« Aujourd’hui, Marseille redevient un acteur important dans l’industrie de la réparation des navires aux yeux de tout le monde maritime », dira solennellement le président San Giorgio del Porto, Ferdinando Garrè, le « petit génois, fier d’être un acteur clef de la relance de l’industrie de réparation de navires à Marseille ». C’était le 4 décembre 2017 pour l’inauguration de la « Forme 10 », ce bassin de réparation qui aura connu autant d’années d’activité que d’inactivité, entre sa mise en service en 1976 et le dernier bateau reçu en 2000. Les événements géopolitiques et la crise politique ont contrarié le destin de cette cale sèche dont les caractéristiques hors normes – 465 m de long et 85 m de large – en font le « premier de Méditerranée et le troisième au monde. » Avec ce nouvel outil, le Grand port maritime de Marseille (GPMM), qui aura consenti avec les collectivités locales 28 M€ sur les 31,1 M€ nécessaires pour restaurer l’outil (la différence est apportée par San Giorgio del Porto, maison-mère de Chantier naval de Marseille), vise au premier rang les paquebots de croisières.
Déjà opérateur, depuis 2010, des formes 8 (320 m de long et 50 m de large) et 9 (250 m de long et 37 m de large), CNM a à nouveau été retenu par l’administration portuaire phocéenne après appel d’offres pour l’exploitation de la « 10 ».
En 2016, soit un an avant la livraison des travaux, Costa Croisières a acquis 33,3 % du capital de CNM, justifiant son investissement par la volonté de faire de Marseille « son grand pôle de réparation et d’entretien en Méditerranée ». C’est ainsi que dans la foulée de son entrée au capital, le groupe italien a amené les premiers « business » et lui apporte aujourd’hui une visibilité annuelle sur le plan de charge, ses arrêts techniques représentant environ 4 à 5 paquebots par an mobilisant l’outil pendant 10 à 15 jours.

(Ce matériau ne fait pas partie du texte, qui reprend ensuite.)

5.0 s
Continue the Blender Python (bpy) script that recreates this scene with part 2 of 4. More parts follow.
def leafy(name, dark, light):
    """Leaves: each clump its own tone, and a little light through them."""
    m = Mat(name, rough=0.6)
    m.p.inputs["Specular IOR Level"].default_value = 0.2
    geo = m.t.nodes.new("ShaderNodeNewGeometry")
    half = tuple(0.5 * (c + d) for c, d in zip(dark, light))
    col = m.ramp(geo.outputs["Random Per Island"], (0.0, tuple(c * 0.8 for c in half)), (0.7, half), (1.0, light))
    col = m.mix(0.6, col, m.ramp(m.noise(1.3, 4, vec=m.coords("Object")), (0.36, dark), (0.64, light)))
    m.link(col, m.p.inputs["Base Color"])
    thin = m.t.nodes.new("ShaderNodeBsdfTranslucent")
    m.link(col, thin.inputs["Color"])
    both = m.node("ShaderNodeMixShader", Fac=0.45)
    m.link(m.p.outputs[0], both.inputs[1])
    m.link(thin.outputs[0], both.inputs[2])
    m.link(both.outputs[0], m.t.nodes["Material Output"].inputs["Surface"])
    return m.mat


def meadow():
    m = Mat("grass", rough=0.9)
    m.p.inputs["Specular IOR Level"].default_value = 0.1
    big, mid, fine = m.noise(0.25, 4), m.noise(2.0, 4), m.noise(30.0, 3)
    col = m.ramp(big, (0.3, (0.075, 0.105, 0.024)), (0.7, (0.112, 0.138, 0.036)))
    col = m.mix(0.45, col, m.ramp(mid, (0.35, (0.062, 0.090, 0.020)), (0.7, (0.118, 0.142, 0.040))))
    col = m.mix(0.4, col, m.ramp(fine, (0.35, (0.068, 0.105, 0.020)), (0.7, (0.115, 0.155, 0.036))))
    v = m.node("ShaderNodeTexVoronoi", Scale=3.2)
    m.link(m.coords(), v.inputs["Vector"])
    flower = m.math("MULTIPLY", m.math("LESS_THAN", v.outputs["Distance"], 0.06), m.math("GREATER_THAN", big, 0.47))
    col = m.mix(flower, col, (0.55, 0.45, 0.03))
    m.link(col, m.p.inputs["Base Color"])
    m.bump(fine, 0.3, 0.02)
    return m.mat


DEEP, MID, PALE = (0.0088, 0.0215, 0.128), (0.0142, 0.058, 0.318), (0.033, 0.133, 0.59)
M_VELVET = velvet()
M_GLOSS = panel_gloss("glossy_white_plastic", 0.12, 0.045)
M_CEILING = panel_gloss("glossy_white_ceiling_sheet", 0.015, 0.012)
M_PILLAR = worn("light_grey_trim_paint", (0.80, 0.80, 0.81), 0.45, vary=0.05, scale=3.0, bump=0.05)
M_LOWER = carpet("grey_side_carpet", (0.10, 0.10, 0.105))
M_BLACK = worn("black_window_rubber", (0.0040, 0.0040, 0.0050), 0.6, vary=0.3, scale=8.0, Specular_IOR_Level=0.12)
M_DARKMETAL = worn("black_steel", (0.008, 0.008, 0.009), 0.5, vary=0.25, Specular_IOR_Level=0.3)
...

La progression remarquée de l’activité de croisière dans le port phocéen (désormais parmi les 15 premiers ports mondiaux avec 1,7 million de passagers et plus de 500 escales), n’est pas pour rien dans l’intérêt des plus grands du secteur pour la forme 10. Ses acteurs veulent en faire l’équivalent du « pit stop » des F1, c’est-à-dire l’arrêt au stand le plus court possible.
« Immédiate proximité »
« Cet outil nous apportera évidemment de l’attractivité supplémentaire car il permet aux armateurs de programmer des arrêts techniques très proches des endroits où ils opèrent leurs opérations commerciales. Dans cette immédiate proximité, nous avons un avantage concurrentiel qui n’a pas d’égal tout autour de la Méditerranée », expliquait alors Christine Cabau-Woehrel, la présidente du directoire du GPMM.
Dans cette « immédiate proximité », l’administration portuaire voit en effet dans son terminal croisière, qui débarque et embarque des passagers, un atout pour inciter les armateurs à réaliser localement le refit, s’épargnant ainsi de devoir naviguer à vide pour rejoindre un chantier.

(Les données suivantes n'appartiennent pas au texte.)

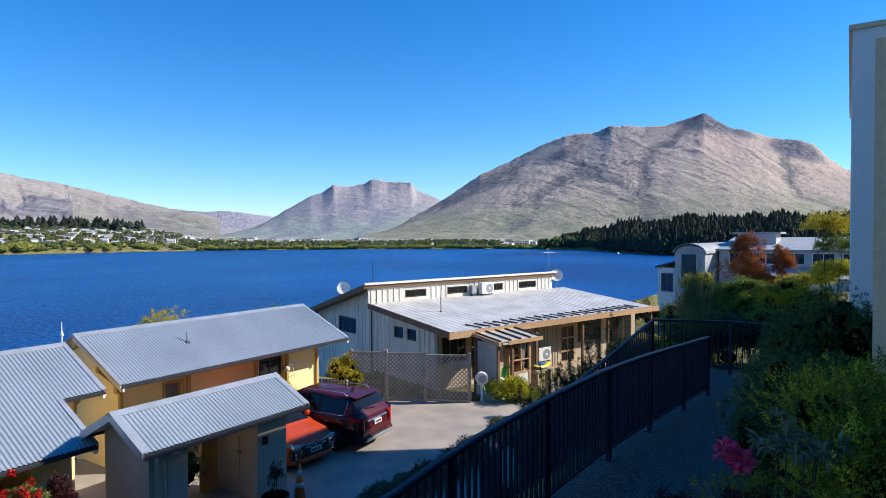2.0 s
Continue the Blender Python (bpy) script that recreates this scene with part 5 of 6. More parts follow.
part("roof", MB().prism([(-0.15 + q * 1.5 * math.cos(t), 4.07 + q * 0.88 * math.sin(t)) for q, ts in ((1.0, range(0, 13)), (0.95, range(12, -1, -1))) for t in (math.pi * k / 12 for k in ts)], -0.2, 26.2), TERRACE_ROOF, e)
part("lower_wing", MB().box(-3.3, -1.5, 0.4, 10, -6, 2.7), WHITE, e)
part("wing_roof", MB().prism([(-3.5, 2.65), (-1.4, 3.25), (-1.4, 3.4), (-3.5, 2.8)], 0.2, 10.2), GLASSBLUE, e)
for x0, x1, z0, z1 in ((-0.9, 0.4, 1.9, 4.0), (-2.95, -1.85, 0.5, 2.2)):
    y = 0.0 if x0 > -1.5 else 0.4
    w = part("window", MB().box(x0, x1, y - 0.06, y - 0.01, z0, z1), mk("blue_joinery", (0.04, 0.07, 0.16), None, 2, 0.5), e)
    for k in range(2):
        part("pane", MB().box(x0 + 0.08 + k * (x1 - x0) / 2, x0 - 0.04 + (k + 1) * (x1 - x0) / 2, y - 0.08, y - 0.062, z0 + 0.1, z1 - 0.1), GLASSBLUE, w)
w2 = thing("terrace_house", "white terrace wing with long grey roof and a row of windows", "house", pose(-12.2, 60.5, 0, 0, 0, 0))
part("wall", MB().box(0, 16, 0, 8, -6, 4.3), TERRACE, w2)
part("roof", MB().prism([(-0.4, 4.25), (8.4, 5.2), (8.4, 5.4), (-0.4, 4.42)], -0.3, 16.3, "x"), TERRACE_ROOF, w2)
part("lower_roof", MB().prism([(-3.4, 2.1), (0, 2.8), (0, 2.95), (-3.4, 2.25)], 3, 16.3, "x"), TERRACE_ROOF, w2)
part("lower_wall", MB().box(3.2, 16, -3.0, 0, -6, 2.15), TERRACE, w2)
part("belvedere", MB().box(1.0, 4.2, 3, 6, 4.3, 5.75), TERRACE, w2)
part("belvedere_roof", MB().box(0.6, 4.6, 2.6, 6.4, 5.75, 5.92), TERRACE_ROOF, w2)
for k in range(7):
    x = 0.9 + 2.15 * k
    fr = part("window", MB().box(x - 0.08, x + 1.58, -0.05, -0.01, 3.1, 4.15), WHITE, w2)
    for q in (0.0, 0.79):
        part("pane", MB().box(x + q, x + q + 0.71, -0.075, -0.052, 3.18, 4.07), GLASSBLUE, fr)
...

Mais dans la perspective des réglementations qui peuvent nécessiter des conversions, le port voir plus loin pour faire de son outil un spécialiste des travaux de plus grande technicité. Outre le marché des paquebots, les partenaires génois du port visent en effet des navires techniquement plus complexes, aux arrêts techniques plus longs, mais donc, à plus forte valeur ajoutée et surtout moins concurrentiel. Pour compenser la différence du coût horaire de la main-d’œuvre, qui peut être inférieur de 20 % en Turquie et de 50 % en Roumanie, peu d’autres choix que de valoriser l’expertise.
Jacques Hardelay, directeur général de CNM (40 M€ en prévisionnel 2018, 120 emplois), ne s’en cache pas: il vise l’offshore mais aussi les porte-conteneurs de façon à lisser son activité sur toute l’année. Une nécessité, l’amodiataire doit s’acquitter chaque année d’une redevance de 600 000 € par an. Il est parvenu cette année à diversifier un peu, avec notamment un câblier d’Orange et un premier porte-conteneurs qui a permis de tester de nouveaux outils. Il a prévu d’investir 10 M€ sur trois ans et vient d’acquérir une nouvelle grue pour 2,3 M€.